Union leaders were sure that women did not belong in the workforce. Anxious about losing jobs to these low-paid workers, they tried to drive women out of the labor force. "It is the so-called competition of the unorganized defenseless woman worker, the girl and the wife, that often tends to reduce the wages of the father and husband," proclaimed Samuel Gompers. The American Federationist was filled with tales of men displaced by women and children. "One house in St. Louis now pays $4 per week to women where men got $16," snapped the journal in 1896. "A local typewriter company has placed 200 women to take the place of unorganized men," announced an organizer in 1903.
The Federation's fears had some basis. In the late nineteenth and early twentieth centuries, new technology and techniques of efficiency pioneered by Frederick Taylor eroded the control and the jobs of skilled workmen, replacing them with managerial experts and the unskilled and semiskilled. Skilled members of the AFL who might appropriately have directed their anger at the way technology was being manipulated lashed out instead at women who dared to work. Gompers offers a good example of this.

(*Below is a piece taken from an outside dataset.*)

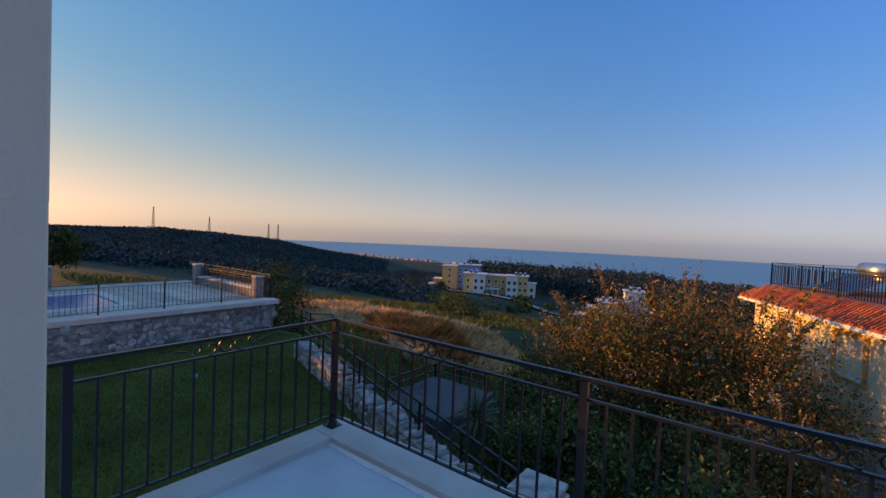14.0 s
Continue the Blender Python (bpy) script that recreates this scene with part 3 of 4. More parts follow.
def ridge_top(az):
    for (a0, z0), (a1, z1) in zip(RIDGE, RIDGE[1:]):
        if a0 <= az <= a1:
            return z0 + (z1 - z0) * (az - a0) / (a1 - a0)
    return -90


def height(x, y):
    r = math.hypot(x, y)
    az = math.degrees(math.atan2(x, y))
    d = math.hypot(max(0.0, y - 11), 0.75 * max(0.0, x - 32))
    if y < 11 and x <= 32:
        d = 0.0
    z = -2.9 - 0.14 * min(d, 150) - 0.042 * max(0, min(d - 150, 260)) - 0.078 * max(0, d - 410)
    z -= 0.03 * max(0.0, min(d - 30, 110)) * smooth(-80, -50, x)
    z -= 2.2 * smooth(-8, 5, x) * (1 - smooth(60, 120, r))
    z -= 1.3 * smooth(-12, -6, x) * smooth(12, 20, y) * (1 - smooth(60, 120, r))
    if x > 60:
        z += 26 * smooth(150, 900, x) + 9 * noise.noise((x * 0.006, y * 0.006, 7)) * smooth(60, 250, x)
    if az < -35:
        far = smooth(-86, -94, az) if az < -86 else 0.0
        rc, wd = 420 + 1900 * far, 150 + 900 * far
        top = ridge_top(az)
        g = math.exp(-(((r - rc) / wd) ** 2))
        if top > z:
            z += (top - z) * g
    z += 0.5 * noise.noise((x * 0.06, y * 0.06, 0)) * smooth(14, 50, r) + 3 * noise.noise((x * 0.005, y * 0.005, 3)) * smooth(150, 700, r)
    return z


bm = bmesh.new()
rings = [3 * 1.085 ** k for k in range(90)]
SEG = 260
prev = None
centre = bm.verts.new((0, 0, height(0, 0)))
for r in rings:
    ring = []
    for k in range(SEG):
        a = 2 * math.pi * k / SEG
        x, y = r * math.sin(a), r * math.cos(a)
        ring.append(bm.verts.new((x, y, height(x, y))))
    for k in range(SEG):
        if prev is None:
            bm.faces.new((centre, ring[k], ring[(k + 1) % SEG]))
        else:
            bm.faces.new((prev[k], ring[k], ring[(k + 1) % SEG], prev[(k + 1) % SEG]))
    prev = ring
bmesh.ops.recalc_face_normals(bm, faces=bm.faces[:])
tagged(mesh_object("ground", bm, FIELD, smooth=True), "scrub-covered hillside sloping down to the coast", "ground", kind="structure")

# ---- lawn below the gallery ----
WALL_A, WALL_B = Vector((-6.2, 10.17)), Vector((2.3, 7.93))  # the rubble wall on the plan


def lawn_z(x, y):
    return -2.12 - 0.05 * max(0.0, -x - 6.5) - 0.066 * max(0.0, x + 6.5) + 0.03 * noise.noise((x, y, 0))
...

In an article published in 1904, he declared, "The ingenuity of man to produce the world's wealth easier than ever before, is utilized as a means to pauperize the worker, to supplant the man by the woman and the woman by the child." Some of the least appropriate bitterness was expressed by Thomas O'Donnell, the secretary of the National Spinners Union, whose constituency, once largely female, had been replaced by men after the Civil War. The advent of simple electric-powered machinery caused him to complain that "the manufacturers have been trying for years to discourage us by dispensing with the spinning mule and substituting female and child labor for that of the old time skilled spinners."